Junge Bäumchen binden
Ob sich, was ich hier provisorisch Erziehungskultur nennen möchte, jedoch mittels Kopfnoten und Auswendiglernen erreichen lässt, halte ich für zweifelhaft. In dem berühmten, in den letzten Jahren des Dritten Reichs gedrehten Film „Die Feuerzangenbowle“ gibt es eine einzige, rundweg positive Lehrergestalt. Nur dieser junge Geschichtslehrer besitzt uneingeschränkte Autorität gegenüber seinen Schülern, denn er verbindet ein Verständnis für ihre Nöte und Interessen mit der Souveränität eines Erwachsenen, der weiß, was ihn von ihnen trennt und wofür er sie begeistern will.
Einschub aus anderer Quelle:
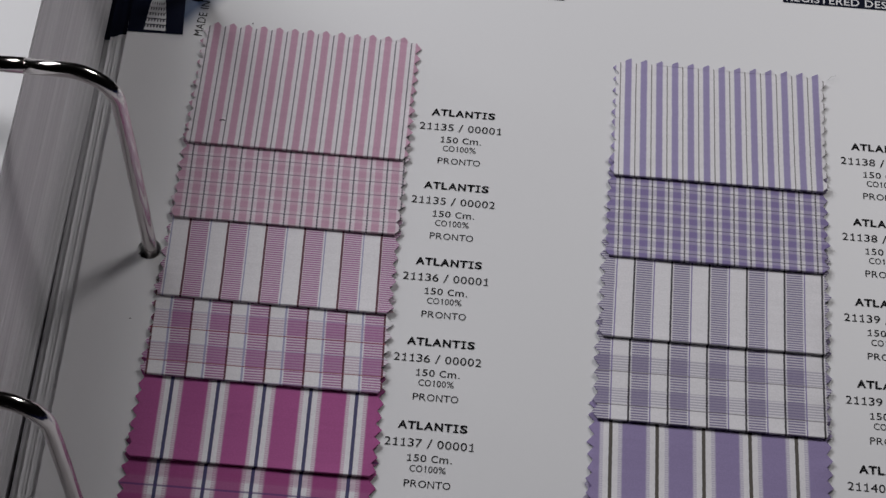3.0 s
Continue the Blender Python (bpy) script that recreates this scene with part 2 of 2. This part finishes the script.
def holed_sheet(outline, holes, z0, z1, radius=0.0029):
    """A flat sheet between z0 and z1 with round punched holes."""
    bm = bmesh.new()
    loops = [[Vector((x, y, z1)) for x, y in outline]]
    for cx, cy in holes:
        loops.append([Vector((cx + radius * math.cos(a), cy + radius * math.sin(a), z1)) for a in np.linspace(0, 2 * math.pi, 25)[:-1]])
    for loop in loops:
        vs = [bm.verts.new(p) for p in loop]
        for a, b in zip(vs, vs[1:] + vs[:1]):
            bm.edges.new((a, b))
    bmesh.ops.triangle_fill(bm, use_beauty=True, use_dissolve=False, edges=bm.edges[:])
    bmesh.ops.recalc_face_normals(bm, faces=bm.faces[:])
    for f in bm.faces:
        if f.normal.z < 0:
            f.normal_flip()
    down = bmesh.ops.extrude_face_region(bm, geom=bm.faces[:])["geom"]
    bmesh.ops.translate(bm, vec=(0, 0, z0 - z1), verts=[g for g in down if isinstance(g, bmesh.types.BMVert)])
    bmesh.ops.recalc_face_normals(bm, faces=bm.faces[:])
    return bm


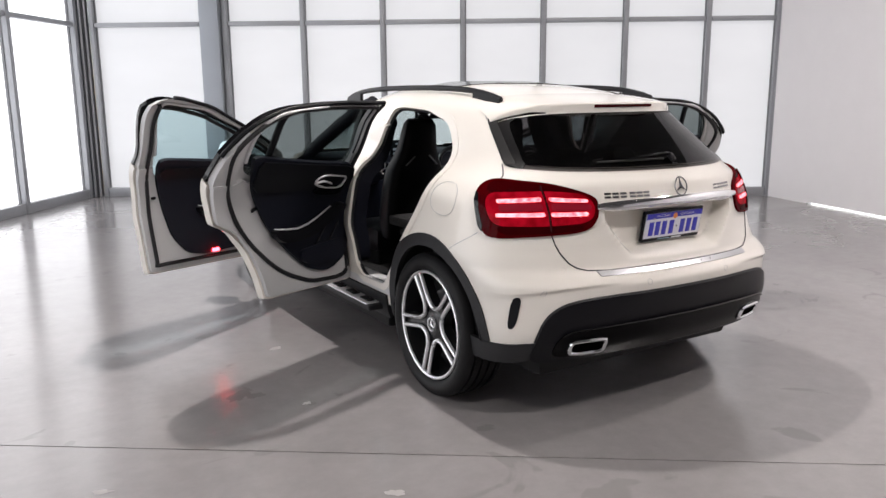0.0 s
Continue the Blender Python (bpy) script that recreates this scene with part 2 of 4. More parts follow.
def tube(pts, r, closed=False, seg=8, flat=1.0):
    """A tube along points; flat squeezes it upright."""
    bm = bmesh.new()
    pts = [Vector(p) for p in pts]
    n = len(pts)
    rings = []
    for i, p in enumerate(pts):
        a = pts[(i - 1) % n] if closed or i else p
        b = pts[(i + 1) % n] if closed or i < n - 1 else p
        d = (b - a).normalized()
        up = Vector((0, 0, 1)) if abs(d.z) < 0.9 else Vector((0, 1, 0))
        s = d.cross(up).normalized()
        u = s.cross(d)
        rr = r(i / max(1, n - 1)) if callable(r) else r
        rings.append([bm.verts.new(p + s * rr * math.cos(2 * math.pi * k / seg) + u * rr * flat * math.sin(2 * math.pi * k / seg)) for k in range(seg)])
    for i in range(n if closed else n - 1):
        A, B = rings[i], rings[(i + 1) % n]
        for k in range(seg):
            bm.faces.new((A[k], A[(k + 1) % seg], B[(k + 1) % seg], B[k]))
    if not closed:
        bm.faces.new(rings[0])
        bm.faces.new(rings[-1][::-1])
    bmesh.ops.recalc_face_normals(bm, faces=list(bm.faces))
    return bm


def lathe(profile, axis_x=True, seg=64):
    """Turns a profile of (radius, along) about the x axis."""
    bm = bmesh.new()
    rings = []
    for k in range(seg):
        a = 2 * math.pi * k / seg
        rings.append([bm.verts.new((h, r * math.cos(a), r * math.sin(a))) for r, h in profile])
    for k in range(seg):
        A, B = rings[k], rings[(k + 1) % seg]
        for i in range(len(profile) - 1):
            bm.faces.new((A[i], A[i + 1], B[i + 1], B[i]))
    bmesh.ops.remove_doubles(bm, verts=list(bm.verts), dist=1e-5)
    bmesh.ops.recalc_face_normals(bm, faces=list(bm.faces))
    return bm


def chaikin(pts, times=2, cap=0.03):
    """Cuts the corners of an outline, by no more than cap along each edge."""
    p = np.array(pts, float)
    for _ in range(times):
        q = np.roll(p, -1, 0)
        L = np.linalg.norm(q - p, axis=1)[:, None] + 1e-9
        f = np.minimum(0.25, cap / L)
        p = np.stack([p * (1 - f) + q * f, p * f + q * (1 - f)], 1).reshape(-1, 2)
        cap *= 0.4
    return p


def inside(poly, pts):
    x, y = pts[:, 0], pts[:, 1]
    r = np.zeros(len(pts), bool)
    a = poly
    b = np.roll(poly, -1, 0)
    for (x0, y0), (x1, y1) in zip(a, b):
        if y0 == y1:
            continue
        hit = ((y0 > y) != (y1 > y)) & (x < (x1 - x0) * (y - y0) / (y1 - y0) + x0)
        r ^= hit
    return r


def nearest(poly, pts):
    a, b = poly, np.roll(poly, -1, 0)
    d = b - a
    L = (d ** 2).sum(1) + 1e-12
    t = np.clip(((pts[:, None, :] - a[None]) * d[None]).sum(2) / L[None], 0, 1)
    q = a[None] + t[..., None] * d[None]
    k = ((q - pts[:, None, :]) ** 2).sum(2)
    i = k.argmin(1)
    return q[np.arange(len(pts)), i], np.sqrt(k[np.arange(len(pts)), i])


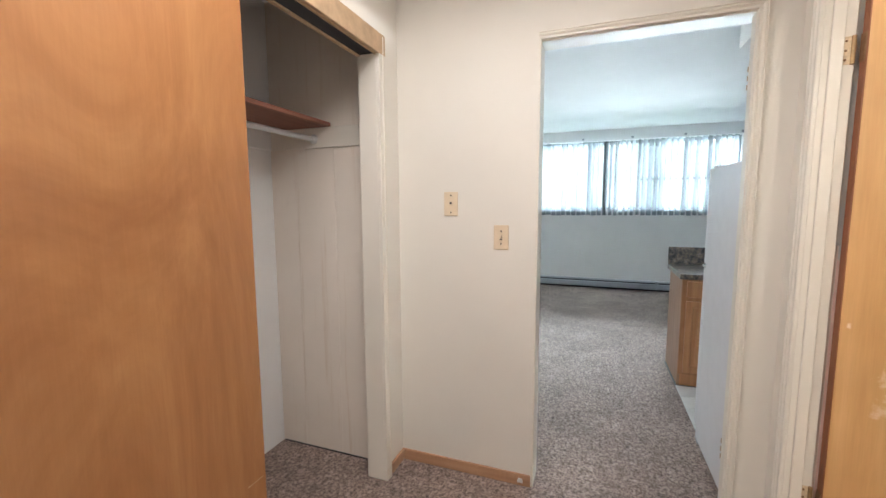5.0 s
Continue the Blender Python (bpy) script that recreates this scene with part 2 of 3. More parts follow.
# ruined plaster
m, nt, b = node_mat("bad_plaster", 0.9)
nt.links.new(ramp(nt, noise_node(nt, 42, 8, rough=0.75), [(0.30, (0.16, 0.085, 0.05)), (0.39, (0.52, 0.42, 0.30)), (0.47, (0.82, 0.77, 0.68))]), b.inputs["Base Color"])
relief(nt, b, noise_node(nt, 40, 6), 1.0, 0.02)


# ---- mesh helpers ----
def bm_box(bm, lo, hi, bevel=0.0, seg=2):
    lo, hi = Vector(lo), Vector(hi)
    g = bmesh.ops.create_cube(bm, size=1.0, matrix=Matrix.Translation((lo + hi) / 2) @ Matrix.Diagonal((*(hi - lo), 1)))
    if bevel:
        es = list({e for v in g["verts"] for e in v.link_edges})
        bmesh.ops.bevel(bm, geom=es, offset=bevel, segments=seg, affect="EDGES", profile=0.5)
    return bm


def box(lo, hi, bevel=0.0, seg=2):
    return bm_box(bmesh.new(), lo, hi, bevel, seg)


def part(name, bm, material, parent=None, label="", smooth=False):
    me = bpy.data.meshes.new(name)
    bmesh.ops.recalc_face_normals(bm, faces=bm.faces)
    if smooth:
        for f in bm.faces:
            f.smooth = True
    bm.to_mesh(me)
    bm.free()
    if smooth:
        me.set_sharp_from_angle(angle=radians(40))
    me.materials.append(MATS[material])
    o = new(name, me)
    if parent:
        o.parent = parent
    if label:
        o["label"] = label
    return o


def thing(name, label, category, group="", at=(0, 0, 0), kind=""):
    e = new(name)
    e.empty_display_size = 0.1
    e.location = at
    return tagged(e, label, category, group, kind)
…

Ich glaube, jedes Kind, das diesen Film sieht, wird Sympathie für den Mann hegen und sich wünschen, so einen Lehrer zu haben.
Allerdings gibt es darin die berüchtigte Stelle, wo er sein nationalsozialistisch gefärbtes Erziehungsideal artikuliert und von jungen Bäumchen spricht, die man schneiden und an einen Pflock binden müsse, damit aus ihnen einmal stattliche Eichen werden. Ob es wirklich Methoden des Bäumchenbindens sind, die man wiederbeleben sollte oder ob es nicht doch besser wäre zu versuchen, mit seinen Kindern wieder Kontakt aufzunehmen – diese Frage drängt sich mir jedenfalls in diesem Zusammenhang auf.
Soll Bildung Interesse wecken, muss zuerst ein Boden der Verständigung bereitet sein. Doch bis jetzt nimmt das Schweigen zwischen Erwachsenen und Kindern eher weiter zu. Zuhören und Respekt beruhen auf Gegenseitigkeit. Wären diese hergestellt, könnte es meinetwegen sogar Kopfnoten geben, denn dann bräuchte man sie eigentlich nicht.